*Stored records:*

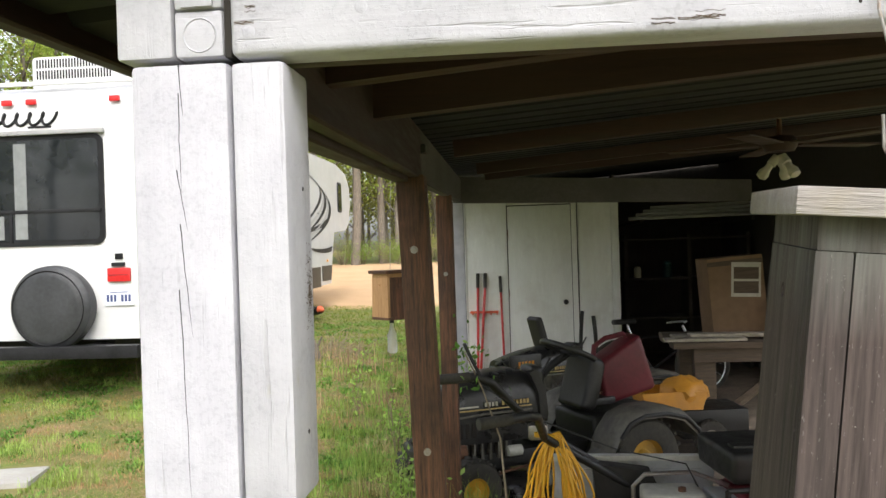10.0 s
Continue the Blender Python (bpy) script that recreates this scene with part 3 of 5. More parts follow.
def build_shed():
    w = thing("wall_shed", "white-painted panel wall of the shed", "wall", kind="structure")
    part("panel", box((-0.41, 9.262, -0.2), (0.055, 9.32, 2.30)), shed_paint, w, smooth=False)
    part("panel", box((0.06, 9.262, 2.11), (0.955, 9.32, 2.30)), shed_paint, w, smooth=False)
    part("panel", box((0.965, 9.262, -0.2), (1.36, 9.32, 2.30)), shed_paint, w, smooth=False)
    part("corner_board", box((-0.475, 9.24, -0.2), (-0.415, 9.36, 2.28), 0.004), shed_paint, w)
    part("corner_board", box((1.365, 9.24, -0.2), (1.455, 9.36, 2.30), 0.004), shed_paint, w)
    part("side_panel", box((-0.465, 9.36, -0.2), (-0.41, 13.0, 2.3)), shed_paint, w, smooth=False)
    part("jamb", box((0.02, 9.245, -0.2), (0.095, 9.262, 2.14), 0.003), shed_paint, w)
    part("jamb", box((0.885, 9.245, -0.2), (0.95, 9.262, 2.14), 0.003), shed_paint, w)
    d = thing("door_1", "plain white shed door with a dark knob, closed", "door", kind="structure")
    part("leaf", box((0.106, 9.252, -0.12), (0.878, 9.29, 2.095), 0.004), shed_paint, d)
    k = part("knob", lathe([(0, 0.065), (0.022, 0.062), (0.03, 0.045), (0.024, 0.028), (0.012, 0.02), (0.012, 0.004), (0.03, 0.003), (0.03, 0)], 16,
                           m=Matrix.Translation((0.795, 9.252, 0.90)) @ pose(0, 0, 0, 90, 0, 0)), black_plastic, d, "dark round door knob")
    for z in (1.72, 0.98):
        part("hinge", box((0.098, 9.244, z), (0.112, 9.256, z + 0.09), 0.002), rust, d)
    # added walls close and darken the shed's side room and the carport's far side
    solo("wall_back", box((-0.4, 12.3, -0.2), (3.5, 12.4, 2.9)), dark_wall, "dark back wall added to close the side room", "wall", kind="structure", smooth=False)
    # added wall: blocks the sky above, left open below to let light in
    solo("wall_right", box((3.4, 5.6, 1.25), (3.5, 8.2, 2.95), bm=box((3.4, 8.2, -0.2), (3.5, 12.3, 2.95))), dark_wall, "added dark side wall with a low gap to let light in", "wall", kind="structure", smooth=False)
    solo("wall_inner", box((1.40, 9.36, -0.2), (1.44, 12.3, 2.45)), dark_wall, "inner side of the shed wall, darkened in colour for shade", "wall", kind="structure", smooth=False)


build_front_post()
build_front_beam()
build_side_frame()
build_roof()
build_shed()

# ---------------------------------------------------------------- the hanging bee trap
TRAP = Matrix.Translation((0.5876, -0.0009, 1.6529)) @ Euler((radians(1.99), radians(5.04), radians(-6.85))).to_matrix().to_4x4()


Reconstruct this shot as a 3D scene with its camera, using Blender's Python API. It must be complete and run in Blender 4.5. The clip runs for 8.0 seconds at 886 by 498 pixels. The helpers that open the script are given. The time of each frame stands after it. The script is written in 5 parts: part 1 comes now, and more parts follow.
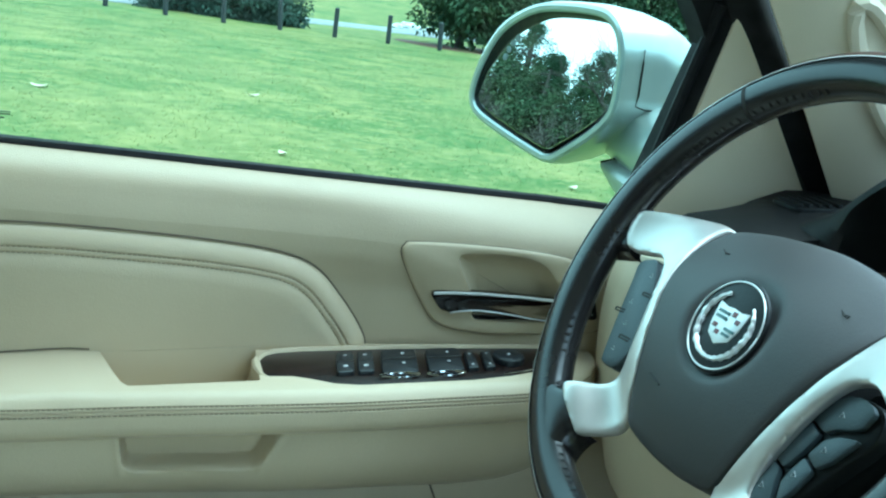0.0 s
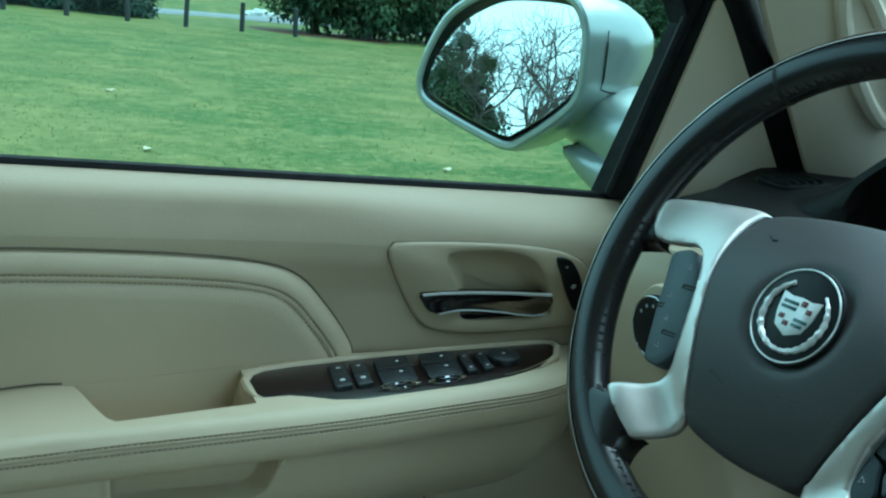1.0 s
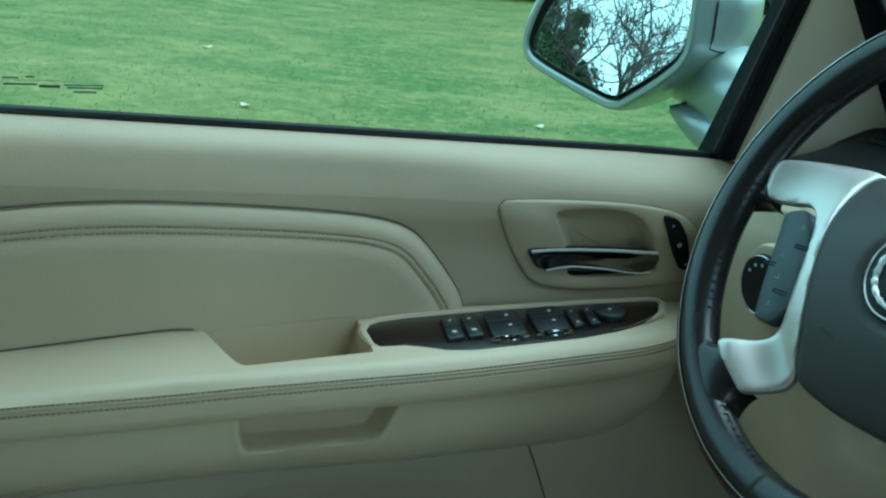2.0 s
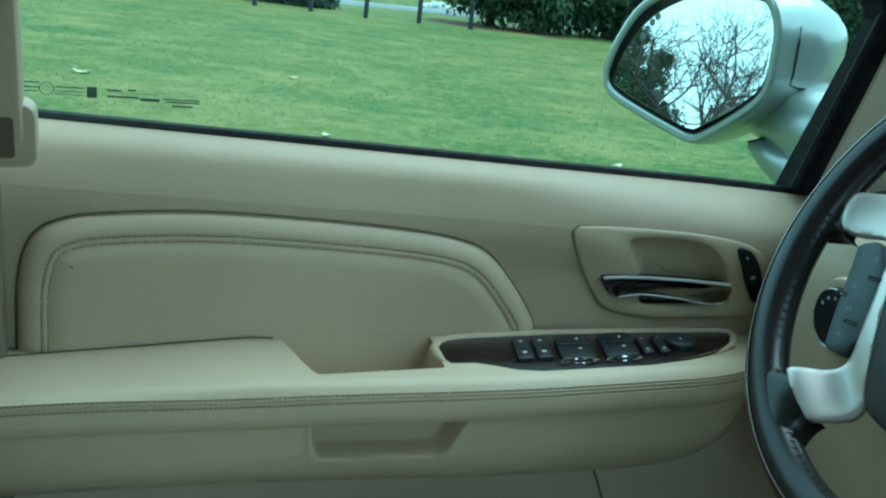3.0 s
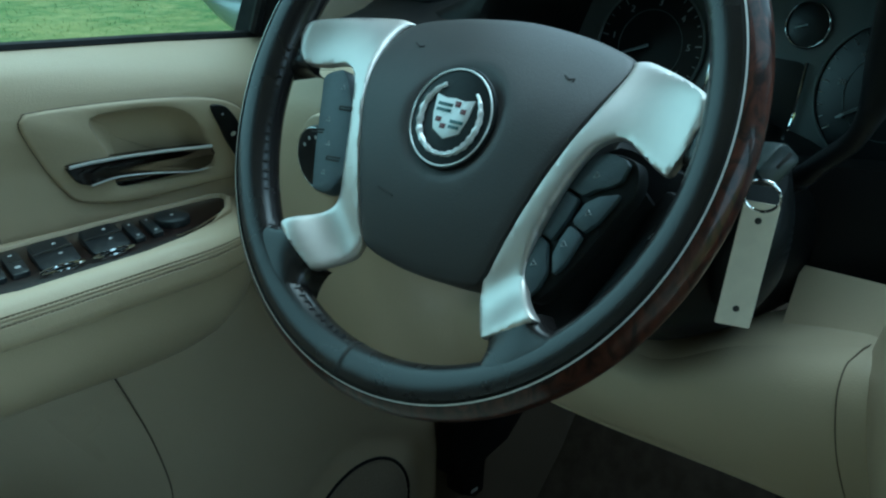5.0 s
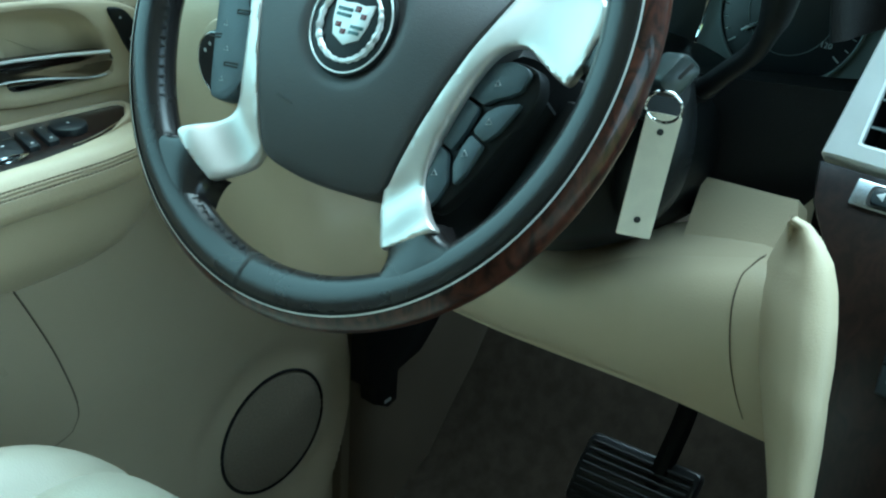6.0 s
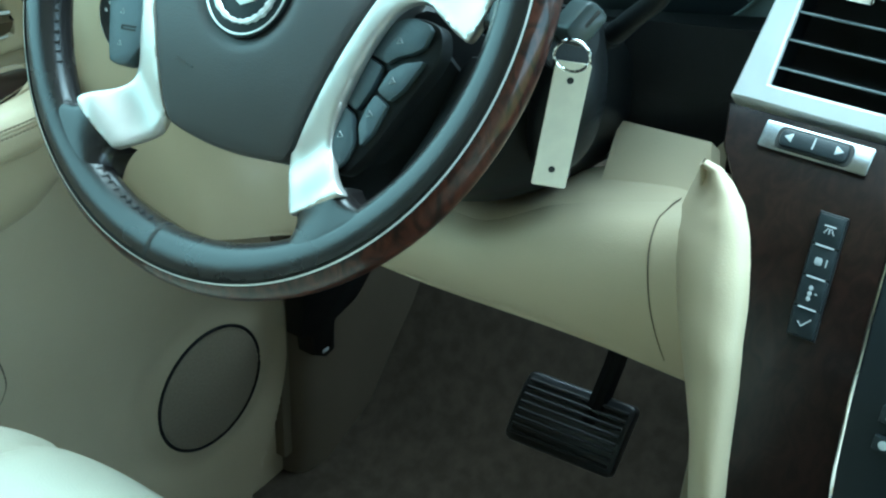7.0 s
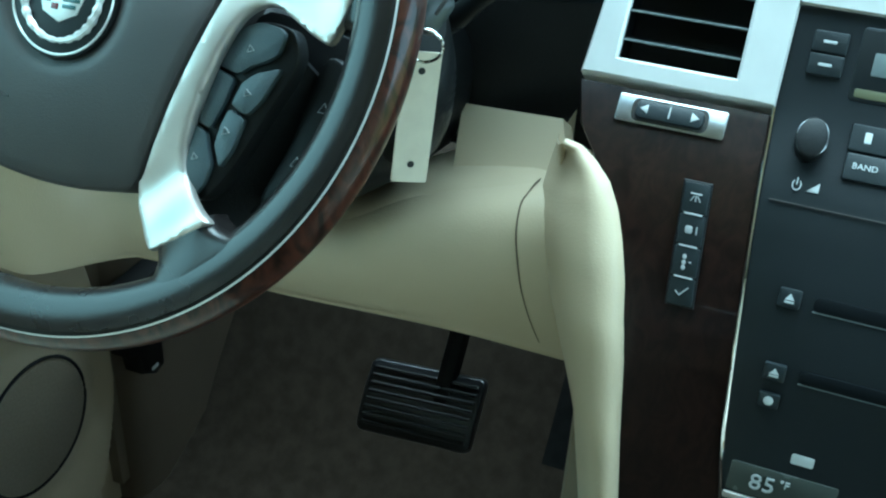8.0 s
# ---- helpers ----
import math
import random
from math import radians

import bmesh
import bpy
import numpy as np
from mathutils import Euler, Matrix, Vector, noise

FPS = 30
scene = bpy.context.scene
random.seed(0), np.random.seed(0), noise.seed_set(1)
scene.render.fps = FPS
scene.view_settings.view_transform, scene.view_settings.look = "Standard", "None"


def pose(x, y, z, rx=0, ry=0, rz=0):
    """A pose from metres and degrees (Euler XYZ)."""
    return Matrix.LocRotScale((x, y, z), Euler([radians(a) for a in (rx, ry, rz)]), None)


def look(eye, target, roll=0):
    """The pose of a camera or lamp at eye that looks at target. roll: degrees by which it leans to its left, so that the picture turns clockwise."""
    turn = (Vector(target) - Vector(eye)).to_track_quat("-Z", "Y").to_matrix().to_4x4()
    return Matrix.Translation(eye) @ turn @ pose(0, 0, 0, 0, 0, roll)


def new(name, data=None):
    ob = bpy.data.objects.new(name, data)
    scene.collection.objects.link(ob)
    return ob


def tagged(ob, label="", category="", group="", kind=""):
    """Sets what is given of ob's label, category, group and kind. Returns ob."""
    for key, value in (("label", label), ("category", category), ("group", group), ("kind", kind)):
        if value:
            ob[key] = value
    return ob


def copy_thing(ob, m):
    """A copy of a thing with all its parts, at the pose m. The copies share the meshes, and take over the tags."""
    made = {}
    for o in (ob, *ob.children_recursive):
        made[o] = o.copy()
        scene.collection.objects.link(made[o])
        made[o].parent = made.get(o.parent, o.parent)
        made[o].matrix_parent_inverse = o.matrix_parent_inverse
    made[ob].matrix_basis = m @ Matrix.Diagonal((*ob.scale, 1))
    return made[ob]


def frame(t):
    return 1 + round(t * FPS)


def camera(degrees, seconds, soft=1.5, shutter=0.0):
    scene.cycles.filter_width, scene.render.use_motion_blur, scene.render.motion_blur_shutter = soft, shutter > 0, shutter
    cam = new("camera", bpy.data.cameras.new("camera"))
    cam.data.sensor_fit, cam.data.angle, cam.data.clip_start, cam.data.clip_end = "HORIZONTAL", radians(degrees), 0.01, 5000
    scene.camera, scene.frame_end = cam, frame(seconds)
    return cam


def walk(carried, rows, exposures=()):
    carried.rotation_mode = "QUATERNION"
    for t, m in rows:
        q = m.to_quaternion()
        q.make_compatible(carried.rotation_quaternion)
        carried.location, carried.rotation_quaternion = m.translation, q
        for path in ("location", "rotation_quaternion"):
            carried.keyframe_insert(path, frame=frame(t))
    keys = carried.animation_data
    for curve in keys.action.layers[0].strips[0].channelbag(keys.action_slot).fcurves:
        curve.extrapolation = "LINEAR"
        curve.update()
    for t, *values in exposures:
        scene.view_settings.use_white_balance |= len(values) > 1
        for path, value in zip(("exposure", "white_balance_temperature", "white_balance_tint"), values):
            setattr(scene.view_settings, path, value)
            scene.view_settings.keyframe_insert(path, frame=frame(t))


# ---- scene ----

*WHAT IS ASKED:*
Omit the pictures, and quote the material above exactly as given.

*TASK OUTPUT:*
10.0 s
Continue the Blender Python (bpy) script that recreates this scene with part 3 of 5. More parts follow.
def build_shed():
    w = thing("wall_shed", "white-painted panel wall of the shed", "wall", kind="structure")
    part("panel", box((-0.41, 9.262, -0.2), (0.055, 9.32, 2.30)), shed_paint, w, smooth=False)
    part("panel", box((0.06, 9.262, 2.11), (0.955, 9.32, 2.30)), shed_paint, w, smooth=False)
    part("panel", box((0.965, 9.262, -0.2), (1.36, 9.32, 2.30)), shed_paint, w, smooth=False)
    part("corner_board", box((-0.475, 9.24, -0.2), (-0.415, 9.36, 2.28), 0.004), shed_paint, w)
    part("corner_board", box((1.365, 9.24, -0.2), (1.455, 9.36, 2.30), 0.004), shed_paint, w)
    part("side_panel", box((-0.465, 9.36, -0.2), (-0.41, 13.0, 2.3)), shed_paint, w, smooth=False)
    part("jamb", box((0.02, 9.245, -0.2), (0.095, 9.262, 2.14), 0.003), shed_paint, w)
    part("jamb", box((0.885, 9.245, -0.2), (0.95, 9.262, 2.14), 0.003), shed_paint, w)
    d = thing("door_1", "plain white shed door with a dark knob, closed", "door", kind="structure")
    part("leaf", box((0.106, 9.252, -0.12), (0.878, 9.29, 2.095), 0.004), shed_paint, d)
    k = part("knob", lathe([(0, 0.065), (0.022, 0.062), (0.03, 0.045), (0.024, 0.028), (0.012, 0.02), (0.012, 0.004), (0.03, 0.003), (0.03, 0)], 16,
                           m=Matrix.Translation((0.795, 9.252, 0.90)) @ pose(0, 0, 0, 90, 0, 0)), black_plastic, d, "dark round door knob")
    for z in (1.72, 0.98):
        part("hinge", box((0.098, 9.244, z), (0.112, 9.256, z + 0.09), 0.002), rust, d)
    # added walls close and darken the shed's side room and the carport's far side
    solo("wall_back", box((-0.4, 12.3, -0.2), (3.5, 12.4, 2.9)), dark_wall, "dark back wall added to close the side room", "wall", kind="structure", smooth=False)
    # added wall: blocks the sky above, left open below to let light in
    solo("wall_right", box((3.4, 5.6, 1.25), (3.5, 8.2, 2.95), bm=box((3.4, 8.2, -0.2), (3.5, 12.3, 2.95))), dark_wall, "added dark side wall with a low gap to let light in", "wall", kind="structure", smooth=False)
    solo("wall_inner", box((1.40, 9.36, -0.2), (1.44, 12.3, 2.45)), dark_wall, "inner side of the shed wall, darkened in colour for shade", "wall", kind="structure", smooth=False)


build_front_post()
build_front_beam()
build_side_frame()
build_roof()
build_shed()

# ---------------------------------------------------------------- the hanging bee trap
TRAP = Matrix.Translation((0.5876, -0.0009, 1.6529)) @ Euler((radians(1.99), radians(5.04), radians(-6.85))).to_matrix().to_4x4()


Reconstruct this shot as a 3D scene with its camera, using Blender's Python API. It must be complete and run in Blender 4.5. The clip runs for 8.0 seconds at 886 by 498 pixels. The helpers that open the script are given. The time of each frame stands after it. The script is written in 5 parts: part 1 comes now, and more parts follow.
0.0 s
1.0 s
2.0 s
3.0 s
5.0 s
6.0 s
7.0 s
8.0 s
# ---- helpers ----
import math
import random
from math import radians

import bmesh
import bpy
import numpy as np
from mathutils import Euler, Matrix, Vector, noise

FPS = 30
scene = bpy.context.scene
random.seed(0), np.random.seed(0), noise.seed_set(1)
scene.render.fps = FPS
scene.view_settings.view_transform, scene.view_settings.look = "Standard", "None"


def pose(x, y, z, rx=0, ry=0, rz=0):
    """A pose from metres and degrees (Euler XYZ)."""
    return Matrix.LocRotScale((x, y, z), Euler([radians(a) for a in (rx, ry, rz)]), None)


def look(eye, target, roll=0):
    """The pose of a camera or lamp at eye that looks at target. roll: degrees by which it leans to its left, so that the picture turns clockwise."""
    turn = (Vector(target) - Vector(eye)).to_track_quat("-Z", "Y").to_matrix().to_4x4()
    return Matrix.Translation(eye) @ turn @ pose(0, 0, 0, 0, 0, roll)


def new(name, data=None):
    ob = bpy.data.objects.new(name, data)
    scene.collection.objects.link(ob)
    return ob


def tagged(ob, label="", category="", group="", kind=""):
    """Sets what is given of ob's label, category, group and kind. Returns ob."""
    for key, value in (("label", label), ("category", category), ("group", group), ("kind", kind)):
        if value:
            ob[key] = value
    return ob


def copy_thing(ob, m):
    """A copy of a thing with all its parts, at the pose m. The copies share the meshes, and take over the tags."""
    made = {}
    for o in (ob, *ob.children_recursive):
        made[o] = o.copy()
        scene.collection.objects.link(made[o])
        made[o].parent = made.get(o.parent, o.parent)
        made[o].matrix_parent_inverse = o.matrix_parent_inverse
    made[ob].matrix_basis = m @ Matrix.Diagonal((*ob.scale, 1))
    return made[ob]


def frame(t):
    return 1 + round(t * FPS)


def camera(degrees, seconds, soft=1.5, shutter=0.0):
    scene.cycles.filter_width, scene.render.use_motion_blur, scene.render.motion_blur_shutter = soft, shutter > 0, shutter
    cam = new("camera", bpy.data.cameras.new("camera"))
    cam.data.sensor_fit, cam.data.angle, cam.data.clip_start, cam.data.clip_end = "HORIZONTAL", radians(degrees), 0.01, 5000
    scene.camera, scene.frame_end = cam, frame(seconds)
    return cam


def walk(carried, rows, exposures=()):
    carried.rotation_mode = "QUATERNION"
    for t, m in rows:
        q = m.to_quaternion()
        q.make_compatible(carried.rotation_quaternion)
        carried.location, carried.rotation_quaternion = m.translation, q
        for path in ("location", "rotation_quaternion"):
            carried.keyframe_insert(path, frame=frame(t))
    keys = carried.animation_data
    for curve in keys.action.layers[0].strips[0].channelbag(keys.action_slot).fcurves:
        curve.extrapolation = "LINEAR"
        curve.update()
    for t, *values in exposures:
        scene.view_settings.use_white_balance |= len(values) > 1
        for path, value in zip(("exposure", "white_balance_temperature", "white_balance_tint"), values):
            setattr(scene.view_settings, path, value)
            scene.view_settings.keyframe_insert(path, frame=frame(t))


# ---- scene ----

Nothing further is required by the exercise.